We have become so accustomed to worshipping rich and sometimes devious people that we seem to lead fantasy lives in which we want to be just like them, just like I’d like to be “Just Like Mike” Jordan.

Those at the top of the income pyramid want working stiffs to dream about advancement they’ll never experience, and even better, they want poor and lower middle class folks to fight with each other over whatever spoils still exist. And they want us to hate the government as the culprit.

That distracts us from the “owners” who have orchestrated this wealth disparity mess. They hide behind the spineless government officials, Democrats and Republicans alike, to do their bidding because they are paid to do so and because of court decisions such as Citizens United.

But when it happens close to home, when I hear normally decent people complain that they didn’t have such generous benefits at the private company where they worked. They would rather punish others who get “generous” benefits than lobby to improve their own benefits from their own employers. Where are unions when you need them? They disappeared with the middle class.

Two huge problems are that when you reduce wages and benefits, you may find it difficult to attract quality employees. And if you continue to lower benefits and wages, the huddled masses are less able to purchase goods and services. That’s not good for the economy.

I honestly believe our nation is in decline, and I maintain its eventual destruction began 36 years ago. Because of the skill of marketing and advertising and its massive powers of persuasion, we’ve been conned into thinking everything is all right and rich people, celebrities and athletes know and deserve best.

A troubling quote misattributed to Mark Twain — “It’s easier to fool people than to convince them that they have been fooled.” It still applies, regardless of who said it.

6 Comments

Basura
March 26, 2017
This analysis is correct. Trickle Down Economics doesn't work, because the wealth tends to accumulate rather than trickle to the people. The proposed - and withdrawn Republican healthcare plan - with great benefit to the wealthiest Americans, was the most recent example of this discredited theory (or cynical manipulation, if you prefer different terminology).
Robert M Traxler
March 26, 2017
Two problems with your theory. Incomes rose for all when President Reagan’s tax plan had time to go into effect, and you forgot the Great Depression.

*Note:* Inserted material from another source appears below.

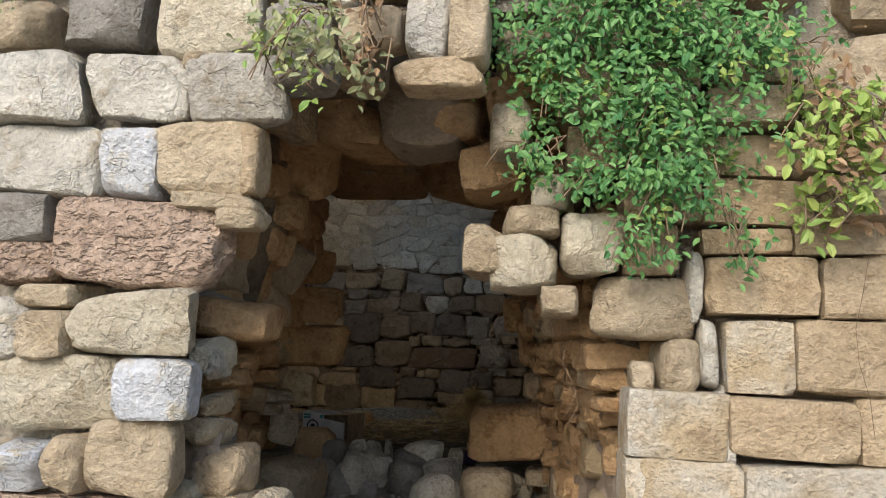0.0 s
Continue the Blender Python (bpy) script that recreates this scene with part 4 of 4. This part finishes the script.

Talk of income inequality: we had 25% unemployment, it was very unequal. President Reagan was a very popular President, winning his second term with a huge margin. If the American people believed he was so terrible, what happened? You guys will say because we are all just stupid or fooled, but mostly stupid. “A rising tide floats all boats,” Trickledown economics, was a policy of whom? Oh, President Kennedy, that well-known Republican, what… wait, wasn’t he a liberal? Even Karl Marx saw the benefit in a free market. Nice to know you folks are to the left of Karl Marx, and please let me add that you are proud of it. Free enterprise works, Socialism always fails.
Pat Brewer
March 26, 2017
Yes, "A rising tide floats all boats"; but it does you no good if you cannot afford to buy a boat!
Free Market Man
March 28, 2017
Stating the obvious, but evidently it's not - reasons the middle class is getting squeezed smaller and smaller (not in any particular order): 1) NAFTA 2) Illegal immigration (making labor cheaper) 3) More, higher taxes and fees 4) Wonderful Obamacare (which will fail on its own) 5) People who don't question anything, not being informed, don't care, apathy to what is happening to them. 6) Politicians voting themselves raises/benefits/insurance and not under what they legislate to us. They go in regular people and come out multimillionaires. How does that happen without graft and corruption? They have expenses just like us. They don't have millionaire salaries, but they all come out rich.
David Rose
March 28, 2017
I agree with Mr. Young's timeframe but completely disagree with his cause. The explosion of technology during the 1980's and beyond has eliminated many of the low-skilled middle class jobs of the pre-Reagan era. Michigan was hammered by low-skilled manufacturing jobs that disappeared through automation. Michigan manufacturing has increased over that time despite the reduction in employment. It is happening today in retail, online versus Sears, and many other businesses. The JOLTS report published monthly by the US Bureau of Labor Statistics shows a record number of jobs that are not being filled because of the lack of skills. A high school diploma will no longer guarantee a middle class lifestyle. Post-secondary education through college or vocational training is now necessary. Mr. Young is correct in one aspect of Reaganomics; the freedom of tax and regulatory relief allowed entrepreneurs the capital and economic return to innovate and develop. The technology that we complain about and rely on came about because of this economic freedom. A much greater life than we would have had with the Carter malaise and pessimism.
Free Market Man
March 28, 2017
Add President Obama's malaise and no-growth government programs, regulations and excessive taxation, and stupid government "investments" (Cash for Clunkers, green energy like bankrupt Enron and solar panel manufacturers to name just a few). Mr. Young (and other like-thinkers) "feel" big government is good and sees nothing detrimental to the growth of government and confiscation of our money in taxes and fees. He thinks the "little people" like you and I are rubes, idiots, and knuckle-dragging Neanderthals. He and other Democrats/Moderates have no respect for the average American and loves all immigration, especially illegal aliens (yup, I said it) and thugs crossing our borders, creating chaos in our streets. The success of the nation as it was and is presently not immigrants coming to America to start up separate nations or enclaves of like thinking immigrants - they were immigrants willing to come to a new country, learn a new language, and contribute and swear allegiance to the United States of America. Diversity did not make this country great - FREEDOM and LIBERTY did! It allowed those to rise up in society (based on their hard work and grit) and prosper, and practice their religion in a new country without restrictions. We always forget the cornerstones of why this country was created and it is time we recognized what makes us great! Remember - FREEDOM and LIBERTY!!!